Work to do:
Reproduce all lines of the listing below in which the word "Python" occurs.

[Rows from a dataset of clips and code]
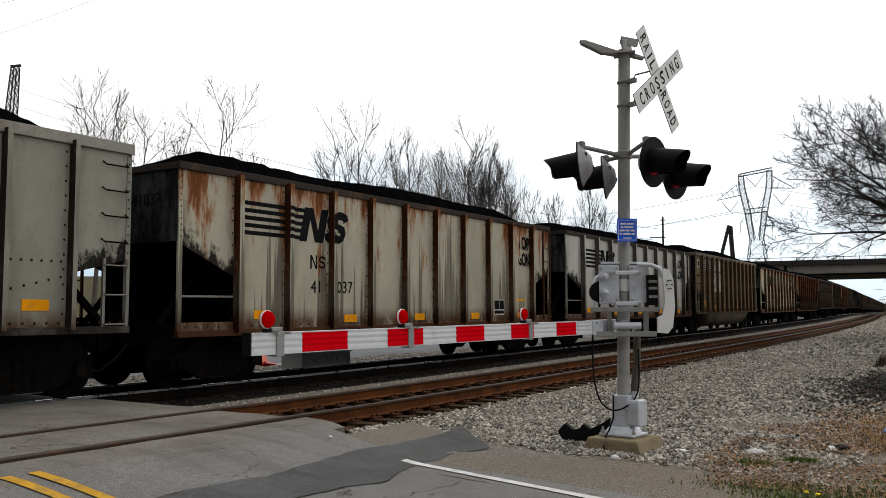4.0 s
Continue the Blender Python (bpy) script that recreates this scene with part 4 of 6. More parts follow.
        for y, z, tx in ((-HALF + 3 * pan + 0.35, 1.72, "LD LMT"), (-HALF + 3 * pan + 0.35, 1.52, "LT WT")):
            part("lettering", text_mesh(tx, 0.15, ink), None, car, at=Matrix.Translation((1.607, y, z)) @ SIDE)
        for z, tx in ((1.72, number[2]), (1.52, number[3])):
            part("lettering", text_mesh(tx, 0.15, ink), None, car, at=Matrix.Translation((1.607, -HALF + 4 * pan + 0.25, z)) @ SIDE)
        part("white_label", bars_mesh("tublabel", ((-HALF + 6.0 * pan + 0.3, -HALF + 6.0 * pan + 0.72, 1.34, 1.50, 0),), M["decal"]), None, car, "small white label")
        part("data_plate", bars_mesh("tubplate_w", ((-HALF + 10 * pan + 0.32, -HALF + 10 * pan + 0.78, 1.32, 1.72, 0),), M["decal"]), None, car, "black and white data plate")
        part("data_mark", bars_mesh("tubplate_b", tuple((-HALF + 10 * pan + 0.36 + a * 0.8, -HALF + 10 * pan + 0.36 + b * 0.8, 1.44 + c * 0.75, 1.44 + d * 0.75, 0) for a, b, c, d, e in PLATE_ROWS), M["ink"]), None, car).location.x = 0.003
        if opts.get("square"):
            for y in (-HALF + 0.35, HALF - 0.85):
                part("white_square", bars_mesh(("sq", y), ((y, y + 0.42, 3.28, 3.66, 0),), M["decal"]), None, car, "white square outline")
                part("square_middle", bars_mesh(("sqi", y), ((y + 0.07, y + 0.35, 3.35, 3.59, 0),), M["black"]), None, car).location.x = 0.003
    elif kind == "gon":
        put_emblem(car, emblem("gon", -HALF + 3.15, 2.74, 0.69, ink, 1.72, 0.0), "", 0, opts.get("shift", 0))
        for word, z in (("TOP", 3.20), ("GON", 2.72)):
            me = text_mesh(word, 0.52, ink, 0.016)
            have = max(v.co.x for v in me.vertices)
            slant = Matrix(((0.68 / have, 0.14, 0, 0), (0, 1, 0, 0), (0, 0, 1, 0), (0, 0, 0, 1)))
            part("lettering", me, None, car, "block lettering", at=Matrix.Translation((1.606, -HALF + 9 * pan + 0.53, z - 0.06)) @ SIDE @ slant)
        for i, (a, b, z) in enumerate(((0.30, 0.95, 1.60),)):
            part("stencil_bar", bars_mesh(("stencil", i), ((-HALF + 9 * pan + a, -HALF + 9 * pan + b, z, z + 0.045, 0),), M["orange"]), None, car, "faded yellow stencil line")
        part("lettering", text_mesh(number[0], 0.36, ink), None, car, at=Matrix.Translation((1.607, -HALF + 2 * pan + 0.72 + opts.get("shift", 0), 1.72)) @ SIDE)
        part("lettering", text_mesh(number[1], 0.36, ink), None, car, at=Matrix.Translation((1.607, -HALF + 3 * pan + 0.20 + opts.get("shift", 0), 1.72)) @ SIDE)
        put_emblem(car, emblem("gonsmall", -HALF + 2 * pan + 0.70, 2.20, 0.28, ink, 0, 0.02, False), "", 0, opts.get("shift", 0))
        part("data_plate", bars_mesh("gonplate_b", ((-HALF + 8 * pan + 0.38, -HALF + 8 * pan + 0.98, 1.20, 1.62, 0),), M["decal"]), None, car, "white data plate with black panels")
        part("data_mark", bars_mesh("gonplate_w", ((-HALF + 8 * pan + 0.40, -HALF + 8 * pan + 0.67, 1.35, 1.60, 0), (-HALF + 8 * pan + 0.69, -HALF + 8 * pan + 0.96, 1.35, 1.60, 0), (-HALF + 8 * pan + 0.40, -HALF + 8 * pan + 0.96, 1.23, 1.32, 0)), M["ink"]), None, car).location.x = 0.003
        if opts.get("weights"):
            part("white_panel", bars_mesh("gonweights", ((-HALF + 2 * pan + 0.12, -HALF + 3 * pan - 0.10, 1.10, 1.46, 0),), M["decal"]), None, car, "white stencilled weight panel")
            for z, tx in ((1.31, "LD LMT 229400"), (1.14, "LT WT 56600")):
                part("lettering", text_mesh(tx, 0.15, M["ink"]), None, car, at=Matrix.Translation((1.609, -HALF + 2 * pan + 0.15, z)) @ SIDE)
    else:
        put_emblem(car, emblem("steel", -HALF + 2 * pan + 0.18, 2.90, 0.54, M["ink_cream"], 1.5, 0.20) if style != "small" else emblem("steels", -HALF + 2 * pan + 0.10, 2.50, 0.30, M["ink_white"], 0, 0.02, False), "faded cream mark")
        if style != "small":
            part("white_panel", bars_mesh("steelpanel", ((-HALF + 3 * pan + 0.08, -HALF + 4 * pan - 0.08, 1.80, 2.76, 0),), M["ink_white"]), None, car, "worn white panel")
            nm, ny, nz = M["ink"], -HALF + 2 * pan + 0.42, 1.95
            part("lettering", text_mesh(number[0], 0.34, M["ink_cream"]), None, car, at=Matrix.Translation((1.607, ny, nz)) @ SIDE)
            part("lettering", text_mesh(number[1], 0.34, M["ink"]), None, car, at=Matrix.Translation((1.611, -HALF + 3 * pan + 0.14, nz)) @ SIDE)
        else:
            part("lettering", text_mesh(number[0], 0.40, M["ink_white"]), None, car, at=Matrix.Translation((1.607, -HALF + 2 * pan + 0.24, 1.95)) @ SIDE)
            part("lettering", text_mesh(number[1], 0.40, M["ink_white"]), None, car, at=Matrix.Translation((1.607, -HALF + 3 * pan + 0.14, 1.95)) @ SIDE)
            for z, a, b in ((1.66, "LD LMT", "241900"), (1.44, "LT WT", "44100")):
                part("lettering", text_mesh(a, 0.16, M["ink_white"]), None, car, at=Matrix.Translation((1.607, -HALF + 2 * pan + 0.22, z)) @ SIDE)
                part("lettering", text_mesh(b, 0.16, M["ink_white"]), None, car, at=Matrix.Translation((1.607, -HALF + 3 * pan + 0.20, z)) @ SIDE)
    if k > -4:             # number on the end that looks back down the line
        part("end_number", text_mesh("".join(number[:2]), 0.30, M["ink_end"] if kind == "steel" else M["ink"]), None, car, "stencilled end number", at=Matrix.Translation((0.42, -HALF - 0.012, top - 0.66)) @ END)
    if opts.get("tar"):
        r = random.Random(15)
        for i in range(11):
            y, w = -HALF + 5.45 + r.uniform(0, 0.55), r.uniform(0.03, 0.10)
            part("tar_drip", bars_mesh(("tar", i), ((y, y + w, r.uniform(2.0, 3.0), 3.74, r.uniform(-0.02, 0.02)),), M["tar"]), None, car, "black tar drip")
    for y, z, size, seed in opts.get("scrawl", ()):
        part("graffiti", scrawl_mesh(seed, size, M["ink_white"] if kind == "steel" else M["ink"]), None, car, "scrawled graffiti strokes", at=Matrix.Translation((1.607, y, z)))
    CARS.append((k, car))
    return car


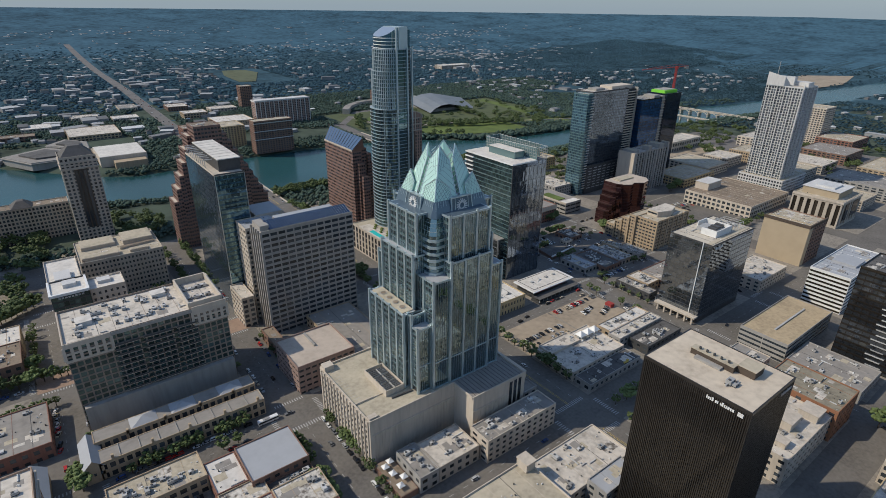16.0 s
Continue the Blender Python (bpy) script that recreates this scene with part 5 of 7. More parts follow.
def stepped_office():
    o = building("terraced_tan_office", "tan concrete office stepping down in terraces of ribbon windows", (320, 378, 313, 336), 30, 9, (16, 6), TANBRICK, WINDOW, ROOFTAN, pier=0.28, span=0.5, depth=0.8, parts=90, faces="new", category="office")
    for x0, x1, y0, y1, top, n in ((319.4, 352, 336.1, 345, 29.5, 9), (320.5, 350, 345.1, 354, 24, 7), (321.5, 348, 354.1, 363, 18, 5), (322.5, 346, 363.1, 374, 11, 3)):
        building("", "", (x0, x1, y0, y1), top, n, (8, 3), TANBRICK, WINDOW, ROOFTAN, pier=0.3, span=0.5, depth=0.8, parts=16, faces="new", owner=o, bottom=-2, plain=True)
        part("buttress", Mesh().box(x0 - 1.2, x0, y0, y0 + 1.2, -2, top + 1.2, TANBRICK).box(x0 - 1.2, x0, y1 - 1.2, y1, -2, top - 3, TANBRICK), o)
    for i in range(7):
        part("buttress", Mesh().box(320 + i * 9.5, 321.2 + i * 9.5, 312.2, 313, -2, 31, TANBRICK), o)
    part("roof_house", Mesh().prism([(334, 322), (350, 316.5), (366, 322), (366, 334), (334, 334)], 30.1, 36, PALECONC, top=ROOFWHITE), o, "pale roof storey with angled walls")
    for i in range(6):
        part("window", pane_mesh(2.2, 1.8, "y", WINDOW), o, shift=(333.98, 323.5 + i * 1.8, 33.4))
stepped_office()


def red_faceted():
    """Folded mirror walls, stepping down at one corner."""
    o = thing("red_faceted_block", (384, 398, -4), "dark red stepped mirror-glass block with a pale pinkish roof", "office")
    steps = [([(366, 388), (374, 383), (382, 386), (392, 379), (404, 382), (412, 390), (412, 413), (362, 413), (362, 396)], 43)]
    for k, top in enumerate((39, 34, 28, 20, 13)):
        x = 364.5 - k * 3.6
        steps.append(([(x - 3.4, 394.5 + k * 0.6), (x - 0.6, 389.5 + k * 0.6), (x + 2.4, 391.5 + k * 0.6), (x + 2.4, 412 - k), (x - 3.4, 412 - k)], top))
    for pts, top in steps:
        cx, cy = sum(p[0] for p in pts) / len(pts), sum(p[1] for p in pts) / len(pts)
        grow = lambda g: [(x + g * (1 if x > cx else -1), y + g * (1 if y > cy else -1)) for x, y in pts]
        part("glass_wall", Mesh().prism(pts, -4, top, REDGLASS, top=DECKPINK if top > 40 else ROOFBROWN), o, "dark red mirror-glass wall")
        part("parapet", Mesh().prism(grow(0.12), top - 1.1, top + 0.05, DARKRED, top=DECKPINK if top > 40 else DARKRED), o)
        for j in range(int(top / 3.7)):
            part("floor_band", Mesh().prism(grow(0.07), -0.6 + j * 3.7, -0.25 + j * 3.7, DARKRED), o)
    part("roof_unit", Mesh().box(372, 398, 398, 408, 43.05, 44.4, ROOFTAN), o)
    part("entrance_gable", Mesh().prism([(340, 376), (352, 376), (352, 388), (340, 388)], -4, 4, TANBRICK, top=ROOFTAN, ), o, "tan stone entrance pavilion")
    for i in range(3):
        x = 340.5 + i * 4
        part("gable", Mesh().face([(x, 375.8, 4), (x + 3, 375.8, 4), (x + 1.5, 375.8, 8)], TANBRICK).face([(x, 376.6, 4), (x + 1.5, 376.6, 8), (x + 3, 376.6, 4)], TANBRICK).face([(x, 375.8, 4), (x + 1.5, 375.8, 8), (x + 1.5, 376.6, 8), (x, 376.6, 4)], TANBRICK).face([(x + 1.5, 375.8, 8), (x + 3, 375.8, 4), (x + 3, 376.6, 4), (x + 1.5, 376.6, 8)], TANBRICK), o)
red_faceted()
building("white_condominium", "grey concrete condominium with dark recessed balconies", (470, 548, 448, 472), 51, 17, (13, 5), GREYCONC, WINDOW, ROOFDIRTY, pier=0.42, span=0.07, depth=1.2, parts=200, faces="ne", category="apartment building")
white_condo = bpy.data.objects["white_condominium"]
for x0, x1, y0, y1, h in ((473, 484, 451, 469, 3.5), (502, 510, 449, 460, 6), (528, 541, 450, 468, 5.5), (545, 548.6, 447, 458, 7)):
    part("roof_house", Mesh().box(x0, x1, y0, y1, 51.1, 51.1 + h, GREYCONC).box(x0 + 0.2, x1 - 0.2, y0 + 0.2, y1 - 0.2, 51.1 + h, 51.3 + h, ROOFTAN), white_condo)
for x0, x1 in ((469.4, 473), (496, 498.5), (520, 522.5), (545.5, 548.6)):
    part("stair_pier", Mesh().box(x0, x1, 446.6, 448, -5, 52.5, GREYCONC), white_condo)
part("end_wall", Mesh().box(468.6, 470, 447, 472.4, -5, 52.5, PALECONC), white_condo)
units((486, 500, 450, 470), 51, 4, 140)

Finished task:
Continue the Blender Python (bpy) script that recreates this scene with part 4 of 6. More parts follow.
Continue the Blender Python (bpy) script that recreates this scene with part 5 of 7. More parts follow.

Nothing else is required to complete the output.